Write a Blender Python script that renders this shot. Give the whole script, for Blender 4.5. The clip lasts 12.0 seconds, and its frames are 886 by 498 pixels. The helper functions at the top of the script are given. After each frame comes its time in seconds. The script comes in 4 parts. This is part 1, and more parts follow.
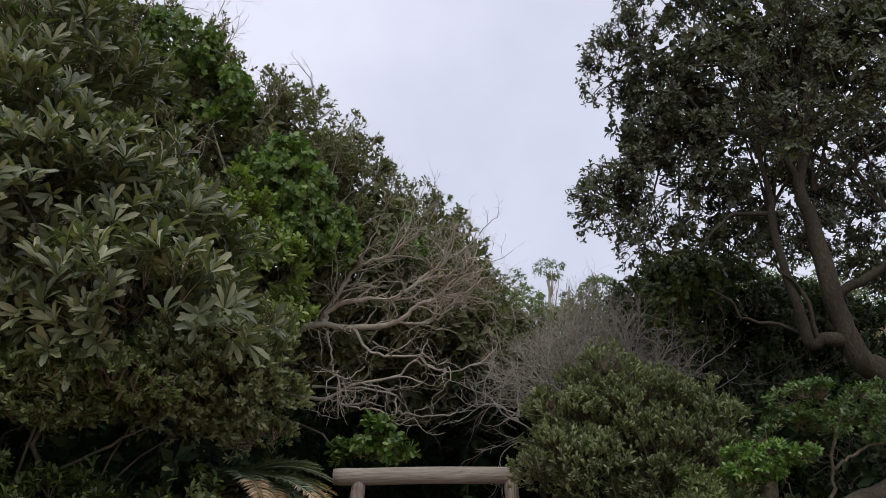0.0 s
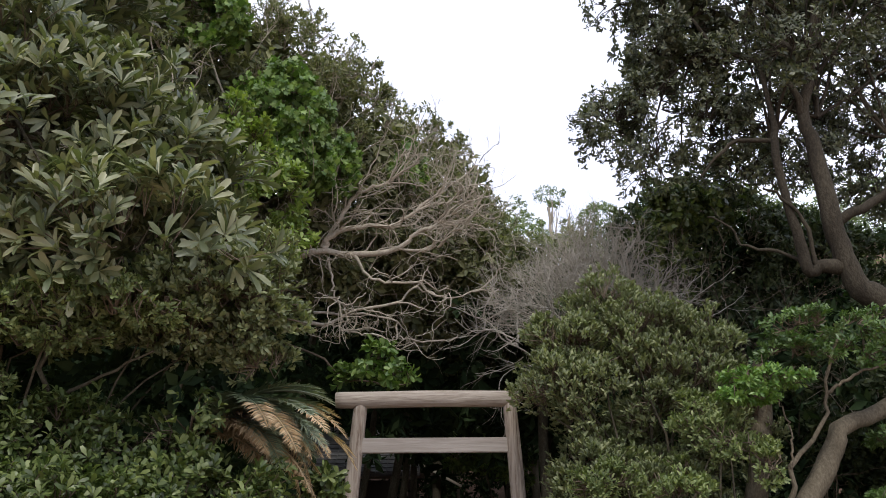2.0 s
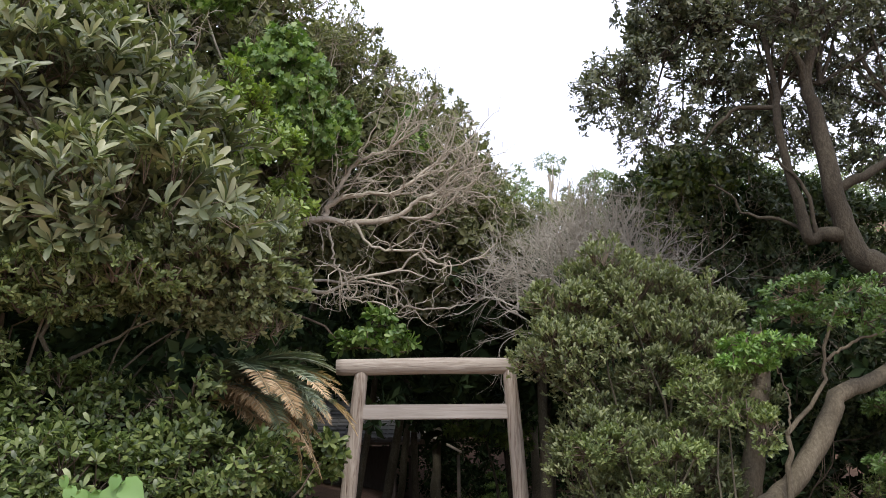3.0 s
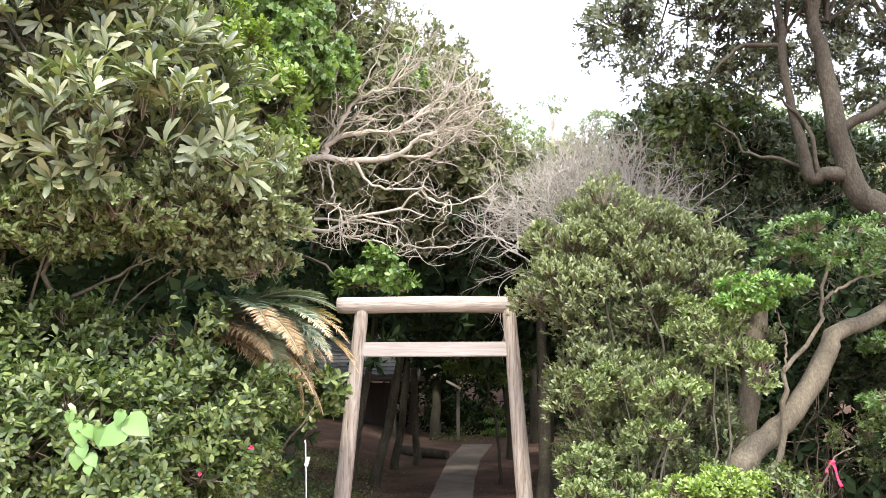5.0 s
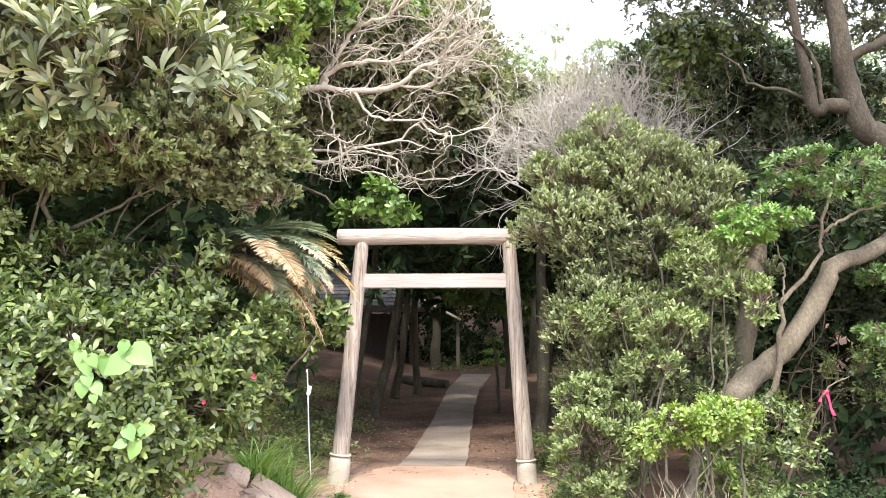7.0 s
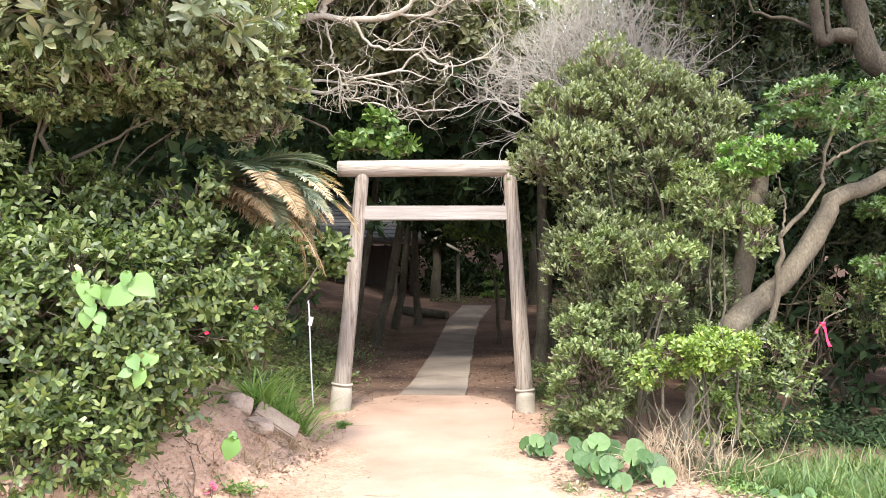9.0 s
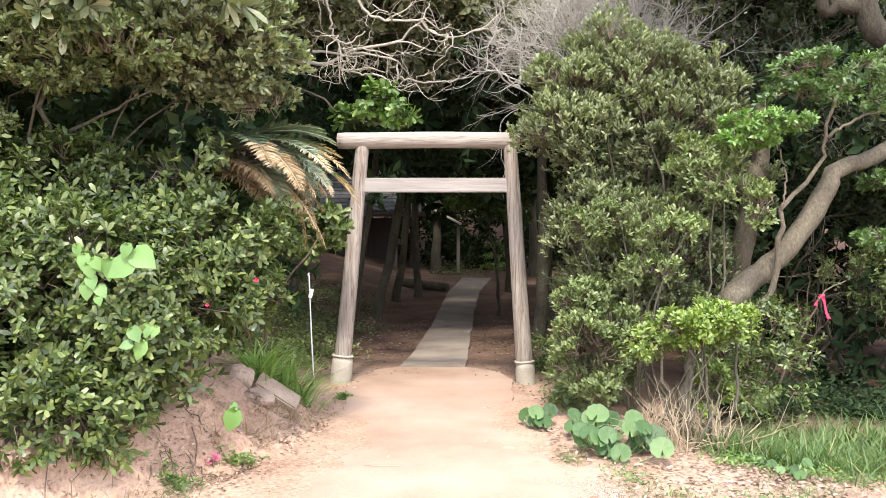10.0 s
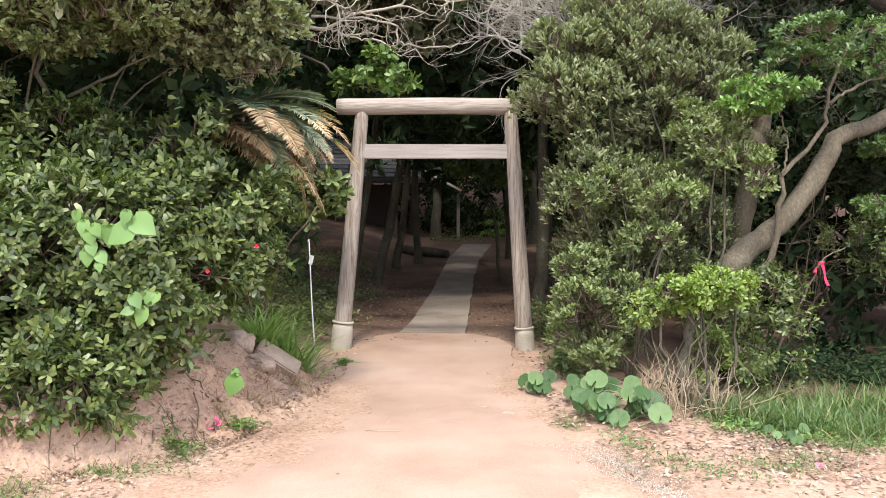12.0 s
+ + + + + + +
*Task brief*
Set the listing down in full and exactly. Pictures within it should not appear in the copy.

*Output below*
Write a Blender Python script that renders this shot. Give the whole script, for Blender 4.5. The clip lasts 12.0 seconds, and its frames are 886 by 498 pixels. The helper functions at the top of the script are given. After each frame comes its time in seconds. The script comes in 4 parts. This is part 1, and more parts follow.
0.0 s
2.0 s
3.0 s
5.0 s
7.0 s
9.0 s
10.0 s
12.0 s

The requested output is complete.